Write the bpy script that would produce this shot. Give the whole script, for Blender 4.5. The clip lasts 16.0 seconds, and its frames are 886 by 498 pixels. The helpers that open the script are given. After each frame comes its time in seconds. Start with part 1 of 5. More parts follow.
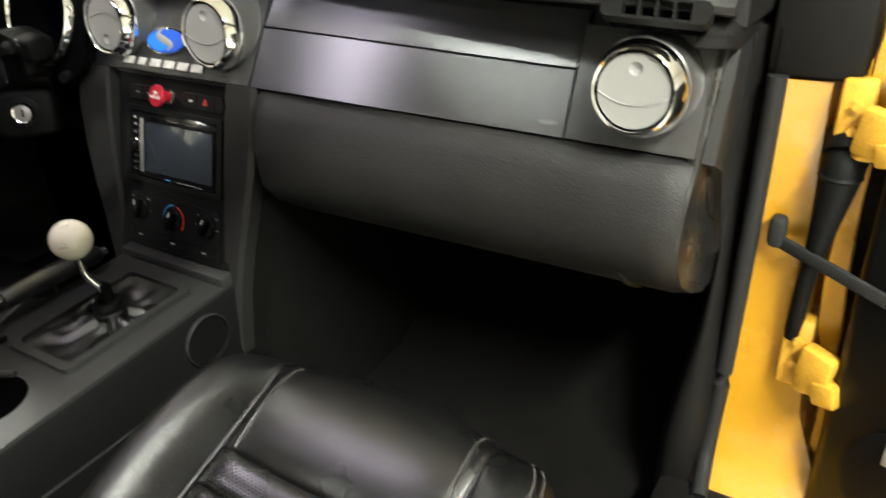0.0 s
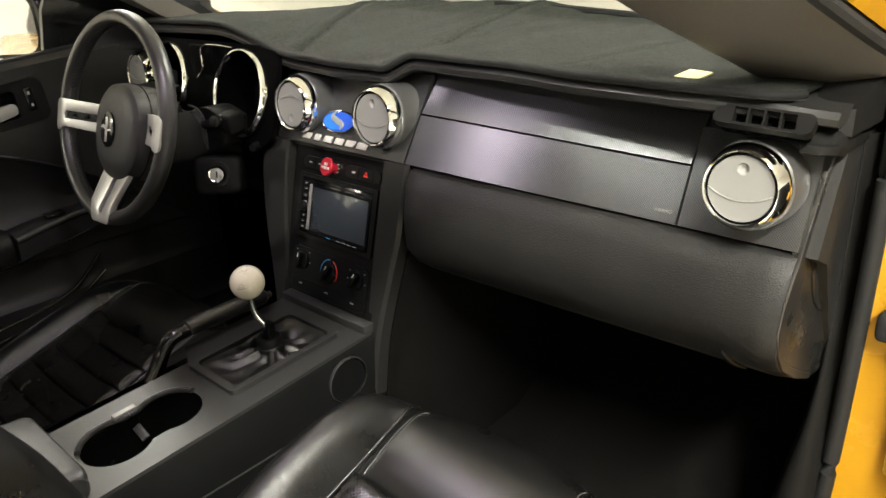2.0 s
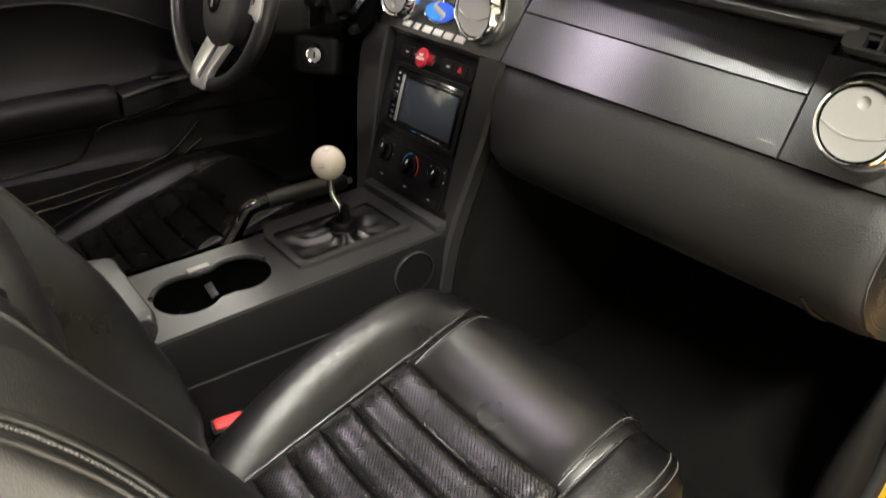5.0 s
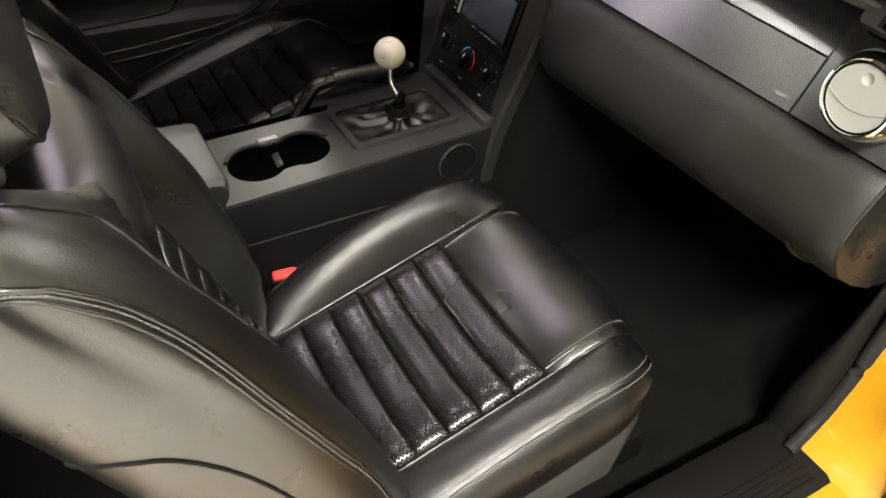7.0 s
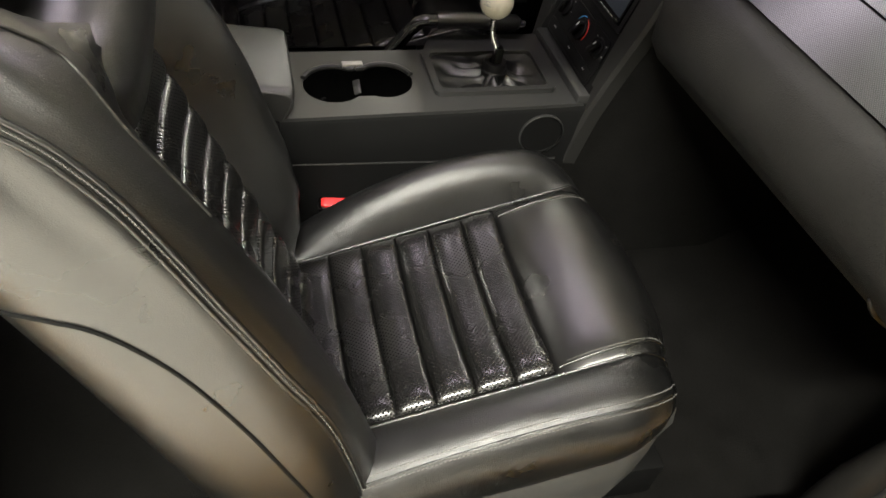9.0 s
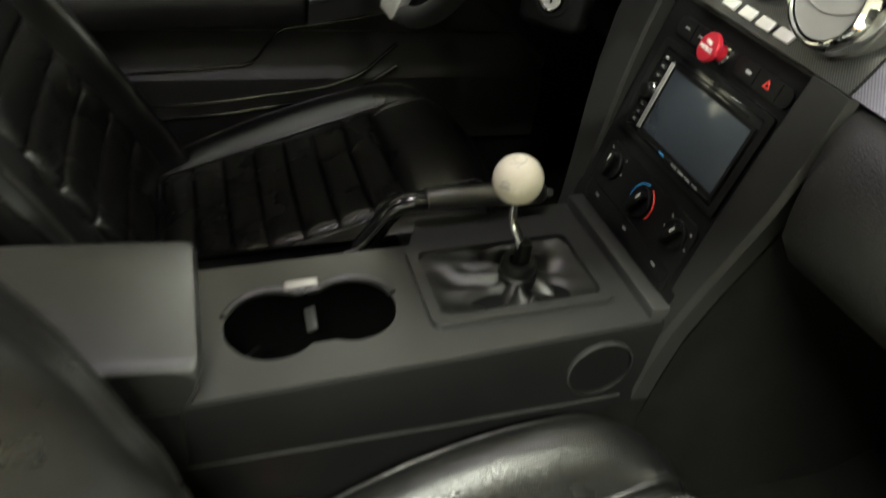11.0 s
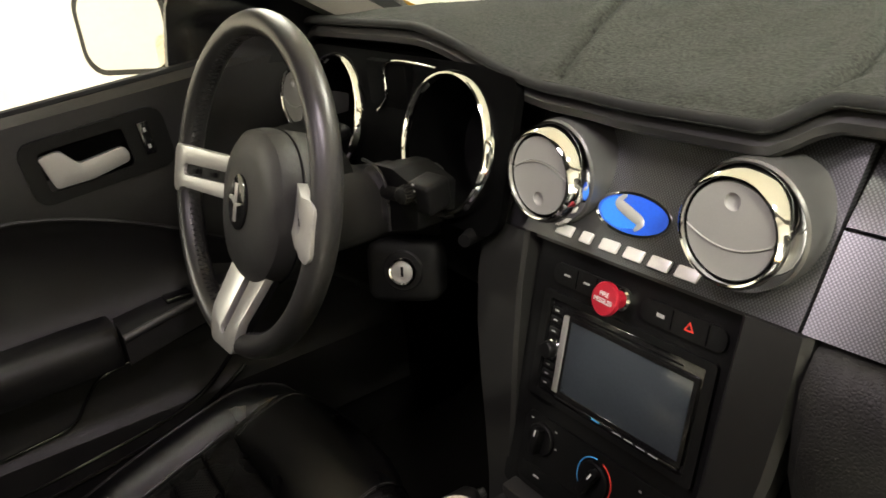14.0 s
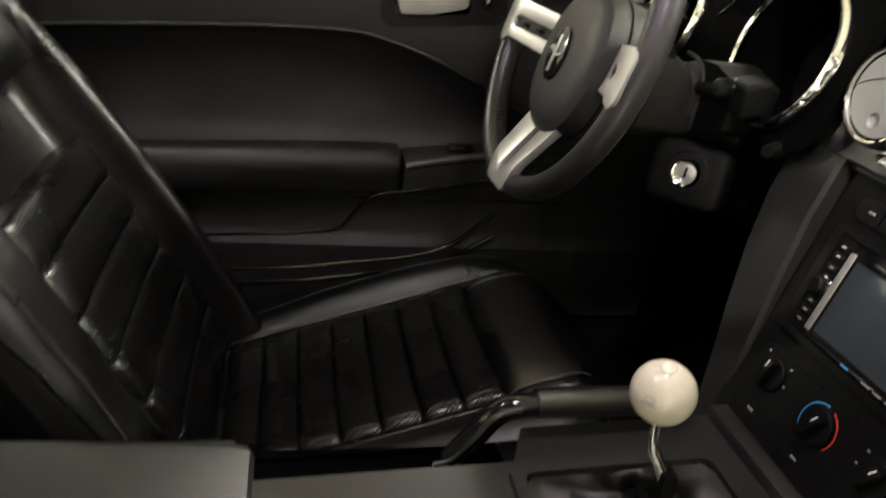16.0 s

» Aim:
Print out the material word for word, omitting the pictures.

» Answer:
Write the bpy script that would produce this shot. Give the whole script, for Blender 4.5. The clip lasts 16.0 seconds, and its frames are 886 by 498 pixels. The helpers that open the script are given. After each frame comes its time in seconds. Start with part 1 of 5. More parts follow.
0.0 s
2.0 s
5.0 s
7.0 s
9.0 s
11.0 s
14.0 s
16.0 s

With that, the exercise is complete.